- _Goal_
From the listing below, pull out all lines with "category" in them.

(Entries with animation source code)
>> BEGIN

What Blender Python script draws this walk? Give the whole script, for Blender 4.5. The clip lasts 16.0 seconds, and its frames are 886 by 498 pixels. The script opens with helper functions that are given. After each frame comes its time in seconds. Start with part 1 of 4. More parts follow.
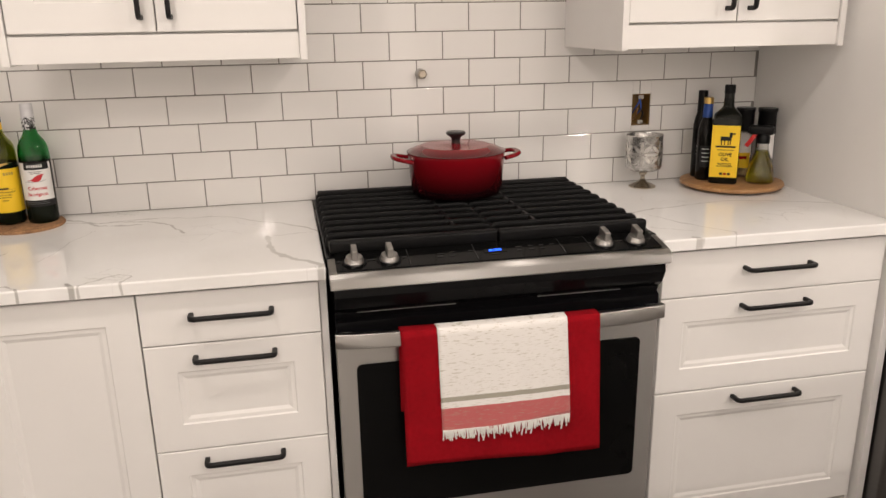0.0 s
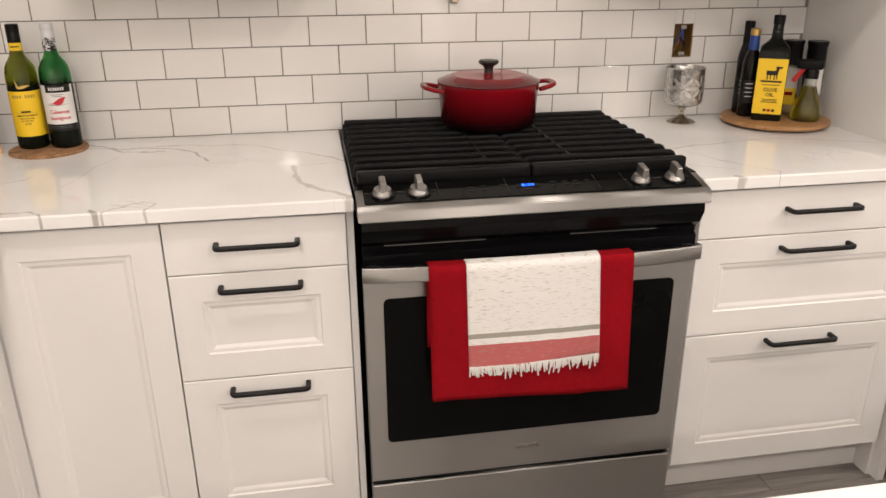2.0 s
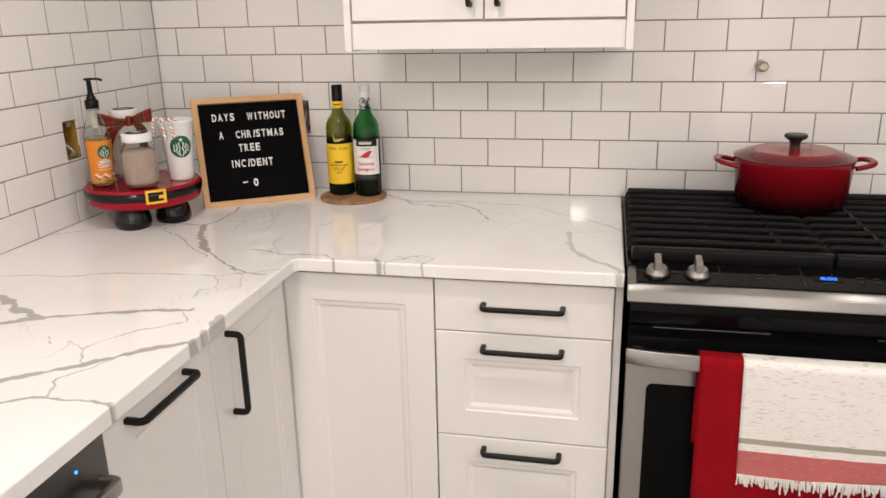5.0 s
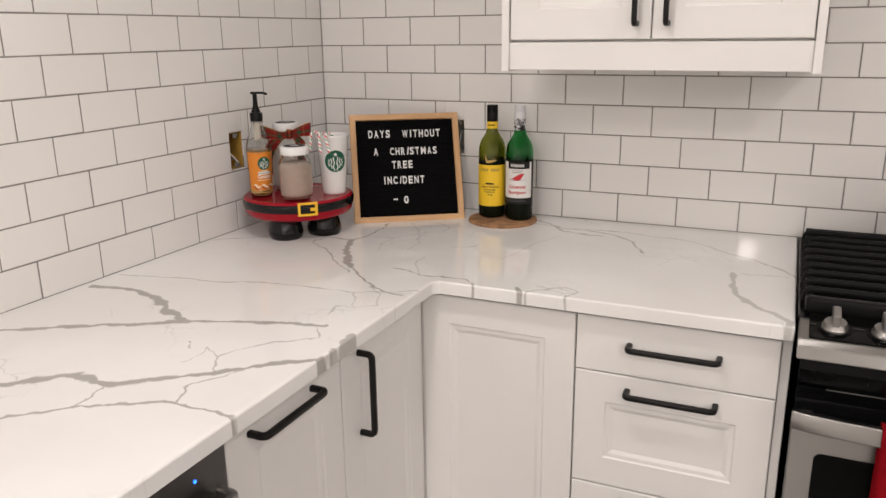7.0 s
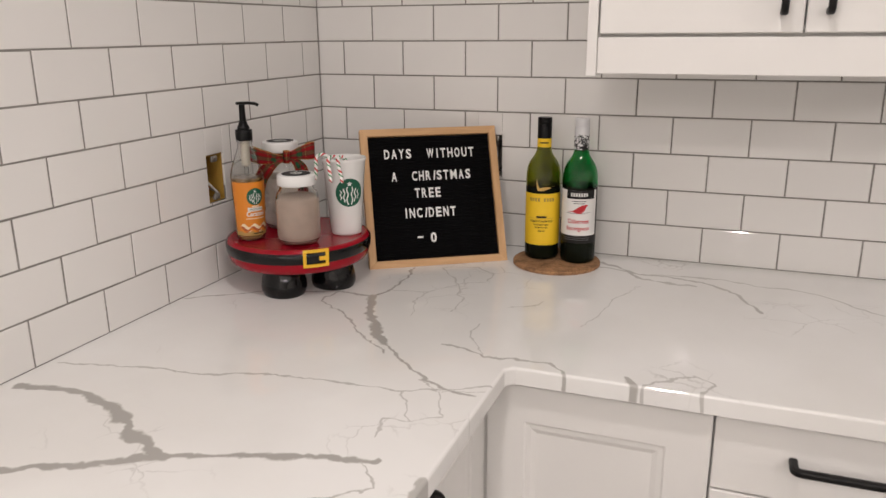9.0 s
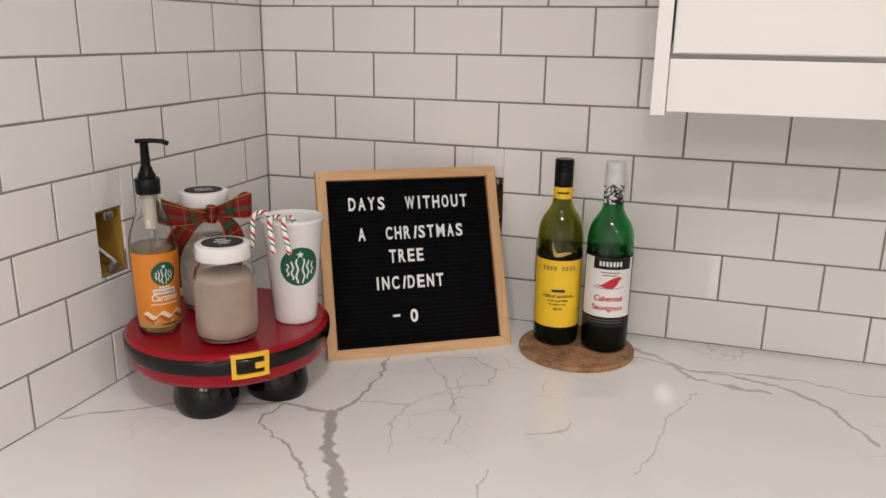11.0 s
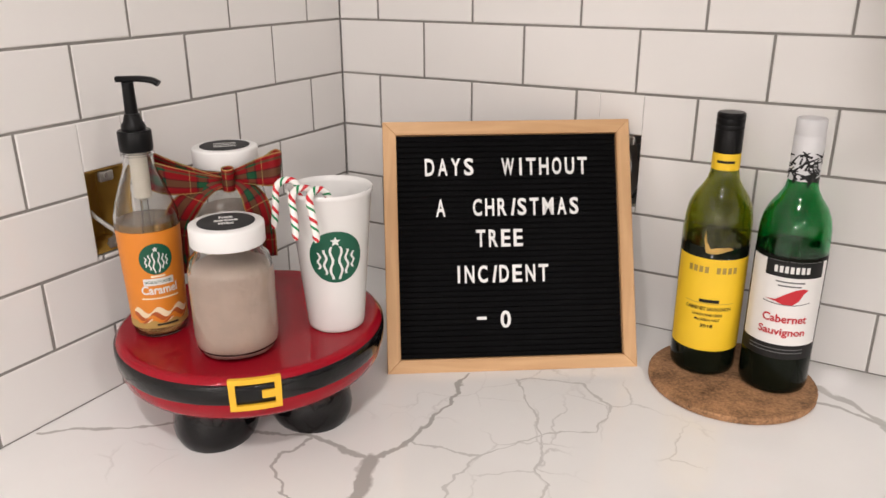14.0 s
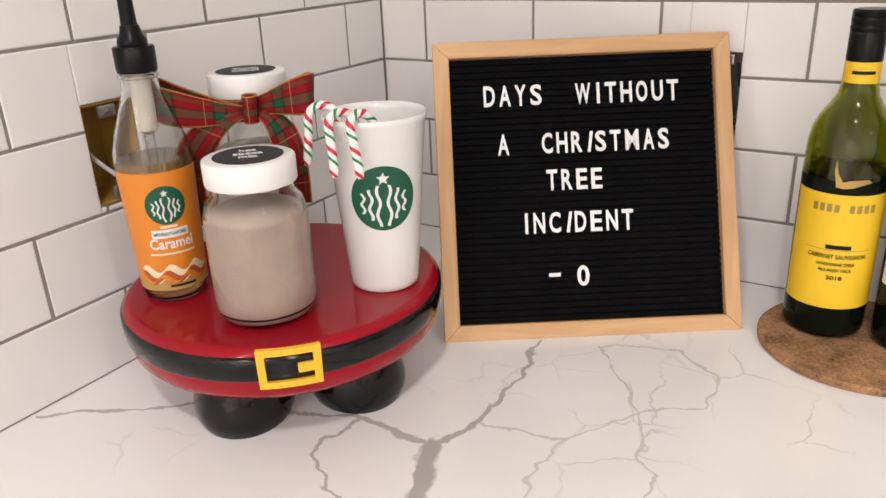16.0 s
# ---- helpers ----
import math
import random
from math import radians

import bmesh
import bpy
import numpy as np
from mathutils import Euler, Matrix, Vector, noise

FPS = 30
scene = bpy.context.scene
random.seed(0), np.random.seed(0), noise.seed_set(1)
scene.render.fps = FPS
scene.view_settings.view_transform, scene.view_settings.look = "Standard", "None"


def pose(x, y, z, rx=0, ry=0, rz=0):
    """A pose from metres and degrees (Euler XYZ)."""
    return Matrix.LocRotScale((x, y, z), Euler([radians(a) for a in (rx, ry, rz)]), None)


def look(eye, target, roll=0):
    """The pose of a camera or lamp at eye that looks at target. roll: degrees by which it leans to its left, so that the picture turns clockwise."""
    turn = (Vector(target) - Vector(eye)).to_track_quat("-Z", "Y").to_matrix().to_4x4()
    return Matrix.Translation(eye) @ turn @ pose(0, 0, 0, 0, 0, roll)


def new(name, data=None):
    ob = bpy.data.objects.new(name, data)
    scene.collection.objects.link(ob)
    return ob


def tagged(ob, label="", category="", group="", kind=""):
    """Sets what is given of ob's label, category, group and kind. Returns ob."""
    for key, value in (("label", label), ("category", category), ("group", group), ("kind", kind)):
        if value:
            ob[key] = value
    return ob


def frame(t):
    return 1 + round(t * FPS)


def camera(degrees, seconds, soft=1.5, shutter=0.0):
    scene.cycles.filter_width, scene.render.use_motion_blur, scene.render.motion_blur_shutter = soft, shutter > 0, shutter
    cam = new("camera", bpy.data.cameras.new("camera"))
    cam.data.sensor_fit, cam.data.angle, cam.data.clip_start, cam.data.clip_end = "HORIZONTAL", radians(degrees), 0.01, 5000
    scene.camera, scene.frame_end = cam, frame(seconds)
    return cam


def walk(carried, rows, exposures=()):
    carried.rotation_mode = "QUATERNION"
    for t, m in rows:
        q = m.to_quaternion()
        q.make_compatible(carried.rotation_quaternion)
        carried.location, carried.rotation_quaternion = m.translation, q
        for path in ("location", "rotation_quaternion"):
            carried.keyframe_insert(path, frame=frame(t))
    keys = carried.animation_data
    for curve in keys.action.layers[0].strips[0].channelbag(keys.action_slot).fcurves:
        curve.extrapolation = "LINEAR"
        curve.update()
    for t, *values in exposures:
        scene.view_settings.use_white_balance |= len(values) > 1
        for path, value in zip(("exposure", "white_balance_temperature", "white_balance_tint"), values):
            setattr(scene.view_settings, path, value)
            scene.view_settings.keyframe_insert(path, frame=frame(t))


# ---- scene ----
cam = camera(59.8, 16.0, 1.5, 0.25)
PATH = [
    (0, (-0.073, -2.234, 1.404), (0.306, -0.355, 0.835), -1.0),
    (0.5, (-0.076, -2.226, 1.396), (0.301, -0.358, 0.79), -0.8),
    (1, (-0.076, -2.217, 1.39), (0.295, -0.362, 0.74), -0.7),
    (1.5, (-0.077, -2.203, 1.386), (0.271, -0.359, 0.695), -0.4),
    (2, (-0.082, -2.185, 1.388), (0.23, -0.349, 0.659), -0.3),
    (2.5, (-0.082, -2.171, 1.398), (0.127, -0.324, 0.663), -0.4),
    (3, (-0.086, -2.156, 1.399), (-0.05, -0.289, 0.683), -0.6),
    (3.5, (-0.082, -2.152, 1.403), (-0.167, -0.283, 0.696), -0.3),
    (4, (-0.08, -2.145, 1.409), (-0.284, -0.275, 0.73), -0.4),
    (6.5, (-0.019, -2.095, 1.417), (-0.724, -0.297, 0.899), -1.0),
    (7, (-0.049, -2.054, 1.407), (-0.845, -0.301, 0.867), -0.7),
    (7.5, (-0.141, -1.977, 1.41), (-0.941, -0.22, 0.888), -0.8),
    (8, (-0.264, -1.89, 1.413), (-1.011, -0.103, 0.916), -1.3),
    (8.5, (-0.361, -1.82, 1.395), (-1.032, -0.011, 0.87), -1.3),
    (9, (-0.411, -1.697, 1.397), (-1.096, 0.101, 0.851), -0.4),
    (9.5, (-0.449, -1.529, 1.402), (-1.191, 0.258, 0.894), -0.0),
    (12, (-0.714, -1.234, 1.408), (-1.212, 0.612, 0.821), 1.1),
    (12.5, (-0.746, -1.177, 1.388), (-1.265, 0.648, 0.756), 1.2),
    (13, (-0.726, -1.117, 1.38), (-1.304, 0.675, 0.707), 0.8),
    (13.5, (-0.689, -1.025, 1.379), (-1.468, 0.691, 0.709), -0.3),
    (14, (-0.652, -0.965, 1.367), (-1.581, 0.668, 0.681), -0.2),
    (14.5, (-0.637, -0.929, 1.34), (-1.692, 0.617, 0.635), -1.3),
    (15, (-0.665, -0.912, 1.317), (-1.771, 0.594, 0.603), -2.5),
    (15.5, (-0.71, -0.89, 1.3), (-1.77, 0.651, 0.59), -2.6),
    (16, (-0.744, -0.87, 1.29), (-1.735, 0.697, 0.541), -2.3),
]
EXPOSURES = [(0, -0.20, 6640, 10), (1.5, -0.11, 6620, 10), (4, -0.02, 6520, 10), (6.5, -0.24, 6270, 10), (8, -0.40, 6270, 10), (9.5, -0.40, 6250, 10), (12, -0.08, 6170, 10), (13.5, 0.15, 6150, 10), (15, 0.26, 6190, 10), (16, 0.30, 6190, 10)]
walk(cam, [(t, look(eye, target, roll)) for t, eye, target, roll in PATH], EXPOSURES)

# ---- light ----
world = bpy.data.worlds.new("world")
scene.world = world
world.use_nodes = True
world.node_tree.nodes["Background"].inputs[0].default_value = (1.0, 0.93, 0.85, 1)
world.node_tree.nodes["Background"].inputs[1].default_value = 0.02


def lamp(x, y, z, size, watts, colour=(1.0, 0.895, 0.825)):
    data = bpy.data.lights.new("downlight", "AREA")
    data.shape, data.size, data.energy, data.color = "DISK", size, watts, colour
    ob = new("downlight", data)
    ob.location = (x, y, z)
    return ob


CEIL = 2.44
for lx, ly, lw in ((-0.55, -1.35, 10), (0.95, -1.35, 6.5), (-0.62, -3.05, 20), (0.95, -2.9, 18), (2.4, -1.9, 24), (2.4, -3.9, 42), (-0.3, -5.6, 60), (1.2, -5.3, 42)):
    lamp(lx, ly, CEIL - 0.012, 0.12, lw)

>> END
>> BEGIN

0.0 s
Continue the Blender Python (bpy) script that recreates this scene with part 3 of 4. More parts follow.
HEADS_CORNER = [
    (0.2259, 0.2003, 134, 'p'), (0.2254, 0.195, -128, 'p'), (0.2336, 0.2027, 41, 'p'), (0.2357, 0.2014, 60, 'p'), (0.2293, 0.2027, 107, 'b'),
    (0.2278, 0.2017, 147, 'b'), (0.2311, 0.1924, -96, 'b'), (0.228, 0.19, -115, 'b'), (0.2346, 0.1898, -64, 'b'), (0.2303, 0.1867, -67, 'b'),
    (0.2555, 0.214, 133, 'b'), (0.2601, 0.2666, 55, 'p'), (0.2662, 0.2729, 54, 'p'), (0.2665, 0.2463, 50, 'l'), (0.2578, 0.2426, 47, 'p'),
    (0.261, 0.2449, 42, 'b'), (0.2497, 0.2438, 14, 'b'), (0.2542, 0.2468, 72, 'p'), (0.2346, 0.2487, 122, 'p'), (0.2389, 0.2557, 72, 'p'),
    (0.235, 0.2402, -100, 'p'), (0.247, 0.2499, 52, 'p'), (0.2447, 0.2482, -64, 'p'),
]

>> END

- _Final result_
def tagged(ob, label="", category="", group="", kind=""):
    """Sets what is given of ob's label, category, group and kind. Returns ob."""
    for key, value in (("label", label), ("category", category), ("group", group), ("kind", kind)):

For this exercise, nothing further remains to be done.